Dropping birthrates seems to be a problem in virtually every developed country. Here in Canada economic incentives aren't enough to push people to have more kids either, even though we lack some of the same problems South Korea has with an overworked and overstressed population and overcompetitive approach to everything. IMO if you want more people to have kids you need to provide them with more money but also more TIME, at the very least. Two parents having to work 40-60 hours a week each leaves little time to raise a family unless you want to go completely insane in the process. I am not surprised people are de-cluttering their lives as a result and making them simpler - and no kids makes things a LOT easier. In places like South Korea people also have less and less time to date in the first place, meet prospective partners, etc.

Overall I think it was a massive mistake to model our entire economic model on the idea that the population & everything else will always grow. You can't have unlimited growth, that's just not possible or even sustainable.

We need to rework how our economy works if we really want to fix any of this, but of course that's never going to happen either.
 
It's a multifaceted problem but at the end of the day low birth rates is at the intersection of high expectations and low personal ability to achieve them. South Korea is an extreme case but it happens in every developed country because in developed countries the middle class are conditioned to aspire to upper class living standards as well as perfect fairytale interpersonal relationships, which most will never attain.
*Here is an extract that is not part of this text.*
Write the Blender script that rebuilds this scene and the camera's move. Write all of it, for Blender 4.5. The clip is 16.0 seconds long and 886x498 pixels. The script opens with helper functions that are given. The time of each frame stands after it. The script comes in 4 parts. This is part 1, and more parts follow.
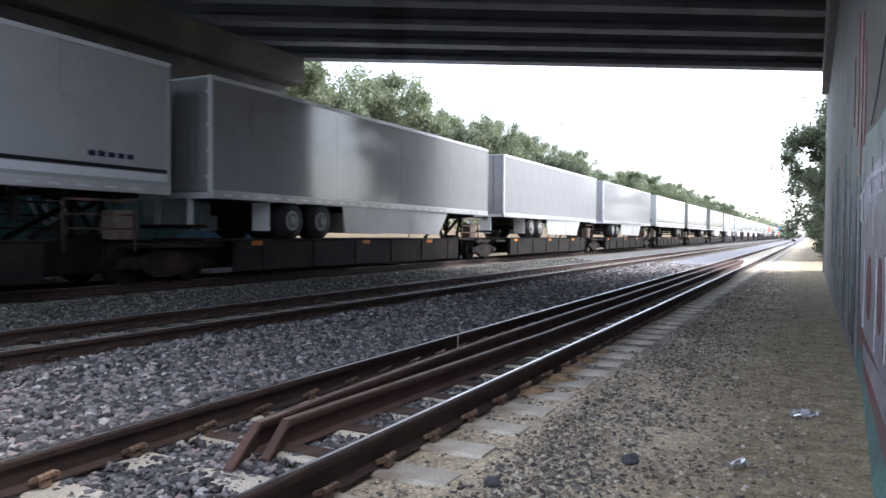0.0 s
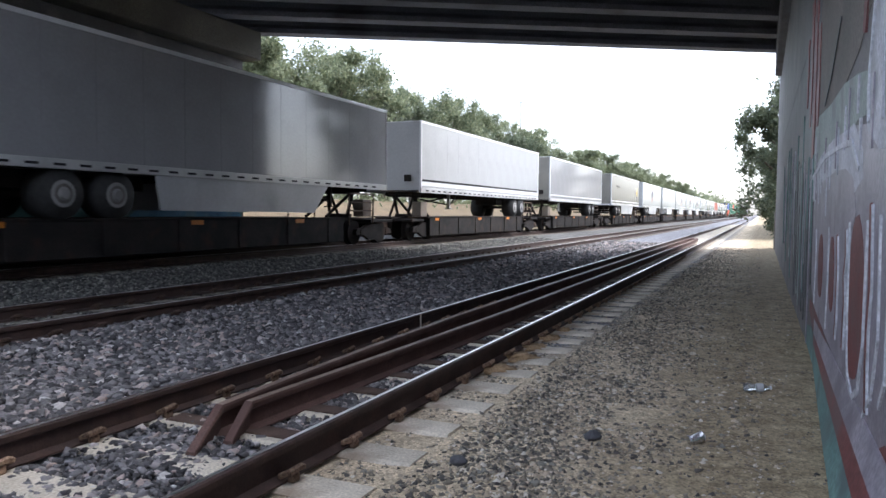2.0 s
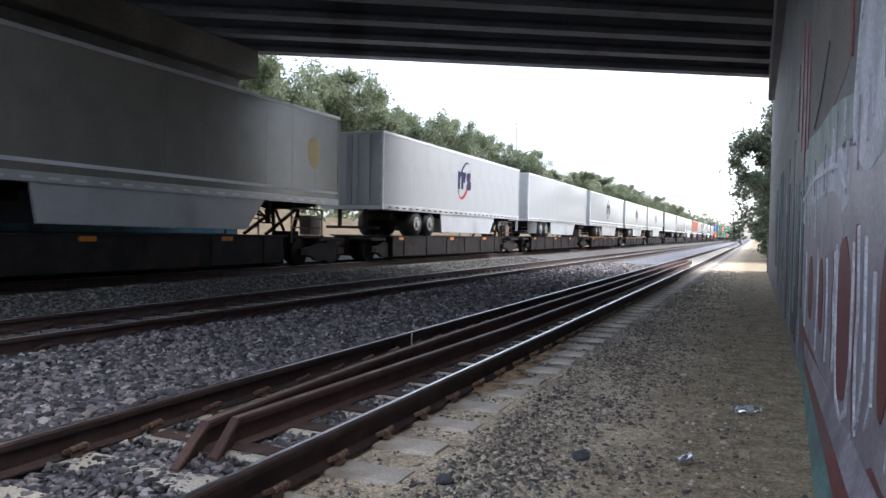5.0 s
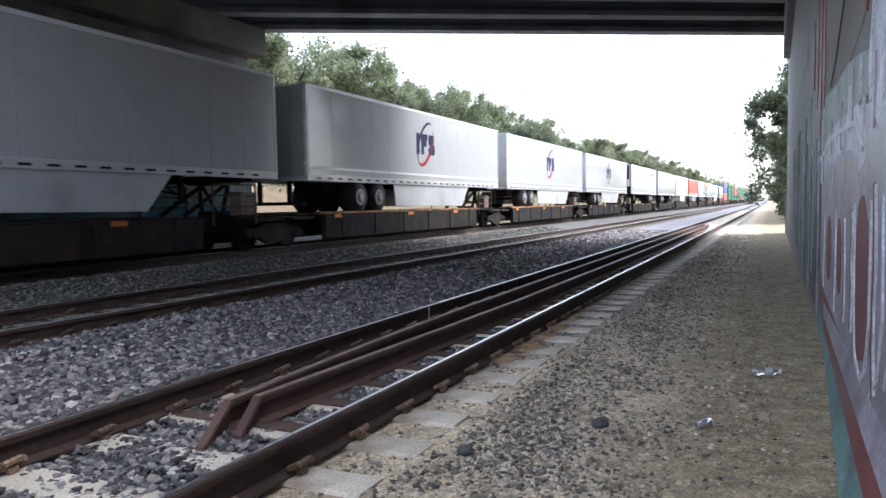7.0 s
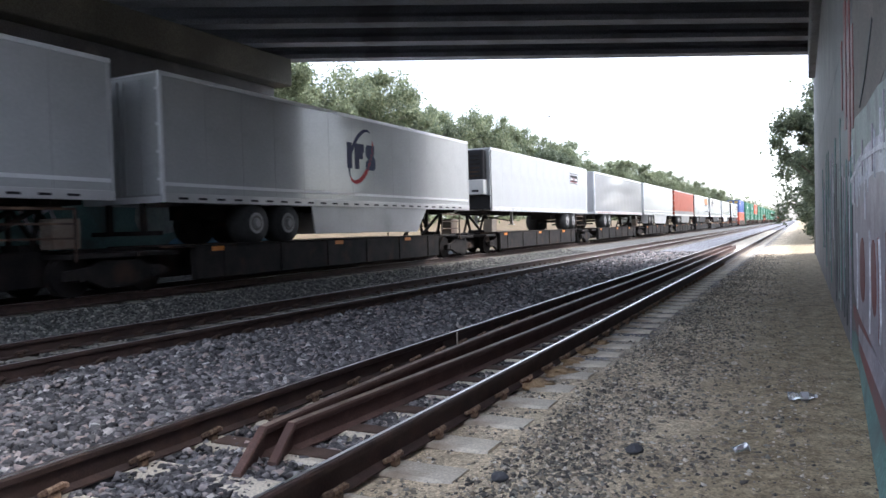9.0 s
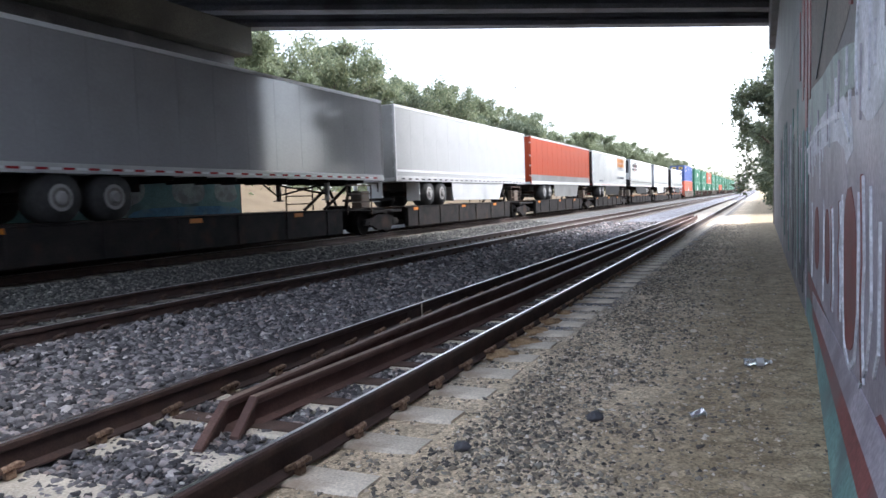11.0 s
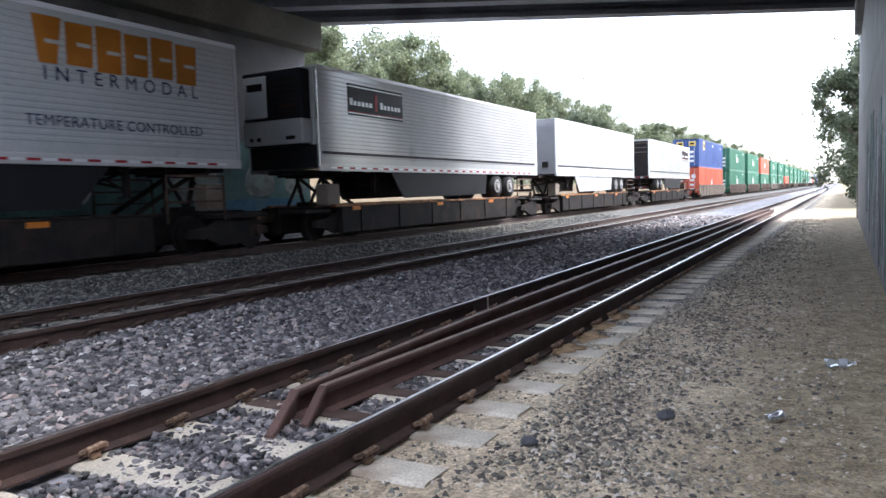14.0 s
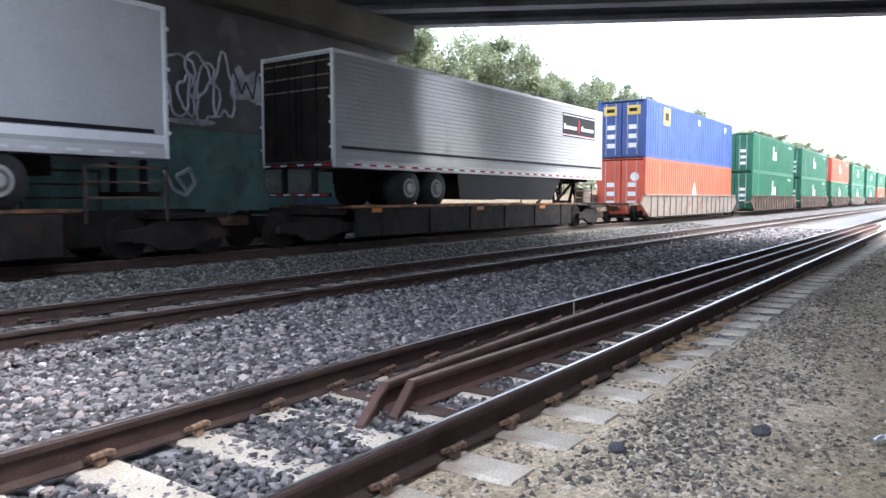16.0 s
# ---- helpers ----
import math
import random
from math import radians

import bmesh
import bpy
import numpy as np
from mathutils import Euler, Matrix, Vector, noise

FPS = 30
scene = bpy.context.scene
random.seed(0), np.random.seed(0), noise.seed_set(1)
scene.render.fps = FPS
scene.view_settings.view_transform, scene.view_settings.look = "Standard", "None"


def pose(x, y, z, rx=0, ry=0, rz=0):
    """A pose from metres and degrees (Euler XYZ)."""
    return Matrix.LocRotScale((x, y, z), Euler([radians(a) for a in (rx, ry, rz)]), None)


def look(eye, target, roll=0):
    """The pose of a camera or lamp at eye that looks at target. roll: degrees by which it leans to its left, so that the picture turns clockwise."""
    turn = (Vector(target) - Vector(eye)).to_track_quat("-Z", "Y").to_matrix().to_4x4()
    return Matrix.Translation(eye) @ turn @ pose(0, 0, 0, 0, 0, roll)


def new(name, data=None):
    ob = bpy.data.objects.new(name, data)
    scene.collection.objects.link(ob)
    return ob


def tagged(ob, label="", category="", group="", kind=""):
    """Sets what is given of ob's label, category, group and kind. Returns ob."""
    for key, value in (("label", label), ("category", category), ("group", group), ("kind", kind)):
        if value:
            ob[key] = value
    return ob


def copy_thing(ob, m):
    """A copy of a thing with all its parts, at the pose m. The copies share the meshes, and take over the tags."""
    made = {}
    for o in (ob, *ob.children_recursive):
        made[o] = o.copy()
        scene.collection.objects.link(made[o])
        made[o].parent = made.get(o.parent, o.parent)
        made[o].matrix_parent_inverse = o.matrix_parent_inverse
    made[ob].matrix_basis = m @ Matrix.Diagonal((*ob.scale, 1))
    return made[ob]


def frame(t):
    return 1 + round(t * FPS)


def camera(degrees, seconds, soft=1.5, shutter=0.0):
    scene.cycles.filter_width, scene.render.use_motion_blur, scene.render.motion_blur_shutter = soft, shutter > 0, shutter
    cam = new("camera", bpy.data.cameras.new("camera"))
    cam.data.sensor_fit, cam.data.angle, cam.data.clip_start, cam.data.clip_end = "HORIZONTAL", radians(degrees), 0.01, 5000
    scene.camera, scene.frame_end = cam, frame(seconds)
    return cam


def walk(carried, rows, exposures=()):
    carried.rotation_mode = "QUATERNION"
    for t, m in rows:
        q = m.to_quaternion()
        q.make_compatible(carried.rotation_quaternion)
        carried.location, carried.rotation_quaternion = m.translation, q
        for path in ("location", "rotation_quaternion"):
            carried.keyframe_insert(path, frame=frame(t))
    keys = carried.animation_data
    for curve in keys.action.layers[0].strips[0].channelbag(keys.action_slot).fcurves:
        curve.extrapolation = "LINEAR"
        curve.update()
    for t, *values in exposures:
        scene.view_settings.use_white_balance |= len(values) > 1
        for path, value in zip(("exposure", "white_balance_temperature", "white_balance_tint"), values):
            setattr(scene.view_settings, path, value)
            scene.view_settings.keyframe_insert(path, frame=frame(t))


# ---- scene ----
cam = camera(63.5, 16.0, shutter=0.1)

PATH = [
    (0, (0.485, 0.142, 1.447), (-0.425, 1.923, 1.403), 0.5),
    (0.5, (0.474, 0.142, 1.454), (-0.301, 1.985, 1.452), -0.0),
    (1, (0.465, 0.147, 1.442), (-0.285, 1.998, 1.33), -0.8),
    (1.5, (0.447, 0.144, 1.448), (-0.324, 1.984, 1.305), -0.2),
    (2, (0.446, 0.146, 1.454), (-0.361, 1.973, 1.351), 0.5),
    (2.5, (0.437, 0.131, 1.451), (-0.464, 1.915, 1.375), 1.2),
    (3, (0.474, 0.15, 1.443), (-0.403, 1.946, 1.379), 0.2),
    (3.5, (0.467, 0.145, 1.442), (-0.348, 1.971, 1.393), 0.4),
    (4, (0.482, 0.158, 1.447), (-0.321, 1.99, 1.403), 0.4),
    (4.2, (0.481, 0.162, 1.438), (-0.308, 1.999, 1.395), 1.2),
    (6.3, (0.473, 0.159, 1.437), (-0.389, 1.96, 1.329), -1.1),
    (6.5, (0.462, 0.158, 1.444), (-0.423, 1.947, 1.316), -1.8),
    (7, (0.492, 0.163, 1.443), (-0.342, 1.977, 1.32), -0.9),
    (7.5, (0.458, 0.133, 1.451), (-0.391, 1.94, 1.342), -0.2),
    (8, (0.461, 0.111, 1.456), (-0.476, 1.877, 1.387), -1.3),
    (8.5, (0.477, 0.111, 1.469), (-0.471, 1.871, 1.406), -1.7),
    (8.7, (0.465, 0.1, 1.465), (-0.454, 1.875, 1.413), -1.4),
    (10.8, (0.479, 0.136, 1.464), (-0.356, 1.949, 1.325), -2.3),
    (11, (0.484, 0.136, 1.461), (-0.325, 1.96, 1.324), -1.9),
    (11.5, (0.487, 0.152, 1.455), (-0.296, 1.988, 1.338), -1.6),
    (12, (0.514, 0.171, 1.458), (-0.304, 1.993, 1.352), -1.5),
    (12.5, (0.487, 0.17, 1.453), (-0.348, 1.984, 1.35), -1.1),
    (13, (0.458, 0.154, 1.446), (-0.456, 1.928, 1.318), -0.9),
    (13.5, (0.461, 0.148, 1.447), (-0.525, 1.882, 1.299), -1.6),
    (14, (0.46, 0.143, 1.461), (-0.511, 1.885, 1.31), -1.8),
    (14.5, (0.455, 0.103, 1.465), (-0.59, 1.804, 1.337), -0.9),
    (15, (0.451, 0.091, 1.458), (-0.619, 1.776, 1.329), -0.2),
    (15.5, (0.427, 0.081, 1.456), (-0.646, 1.765, 1.334), -0.4),
    (16, (0.426, 0.06, 1.45), (-0.737, 1.681, 1.31), -0.1),
]
EXPOSURE = [(0.0, 2.35), (0.5, 1.97), (1.5, 2.08), (3.0, 2.18), (4.0, 1.91), (6.5, 2.07), (7.0, 2.35), (7.5, 2.16), (8.0, 2.18), (8.5, 2.23), (11.0, 2.35), (12.5, 2.23), (13.5, 2.55), (14.5, 2.63), (15.5, 2.80), (16.0, 2.97)]
walk(cam, [(t, look(eye, target, roll)) for t, eye, target, roll in PATH], [(t, e, 6050, 12) for t, e in EXPOSURE])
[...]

Having children for a middle class Westerner is a huge leap of faith, in an age where few still believes. It's a wonder birth rates aren't lower actually.
 
People naturally have fewer children in areas with low infant mortality and good child welfare. After all, if you know that your children are all going to grow up to be healthy adults, you don't typically feel compelled to make half a dozen 'just in case'.
 
Boomer families I am familiar with ranged from 3-8 usually with a larger than expected number in rural areas at 8-12. Millennials seem to be down to 1-2. Too early to tell about zoomers.
 
If our governments care so much about more kids being born, maybe they need to build some good old fashioned axlotl tanks and deal with it on their own terms.

It seems like they are too incompetent to figure out how to motivate us to have more kids and there's no way they're going to sit down and reform our economy to not be so focused on constant growth. So, axlotl tanks it is, or our economies fall apart at some point in the future
 
If our governments care so much about more kids being born, maybe they need to build some good old fashioned axlotl tanks and deal with it on their own terms.

It seems like they are too incompetent to figure out how to motivate us to have more kids and there's no way they're going to sit down and reform our economy to not be so focused on constant growth. So, axlotl tanks it is, or our economies fall apart at some point in the future
With current tech, it appears to be highly unlikely that level of life in developed countries is sustainable if they get a population boost. So the state in those countries (not Canada or Australia, though, which are very sparsely populated) doesn't have an incentive in the first place.
The current population of China+India is 800 million people more than the entire global population was 80 years ago.
 
The other aspect that seems relevant to include in the calculation is productivity. If the proportion of working age people is going down at a lower rate than productivity is going up there is no problem, and a population decline in the countries with the highest CO2/capita could be a good thing for the long term survival of our species.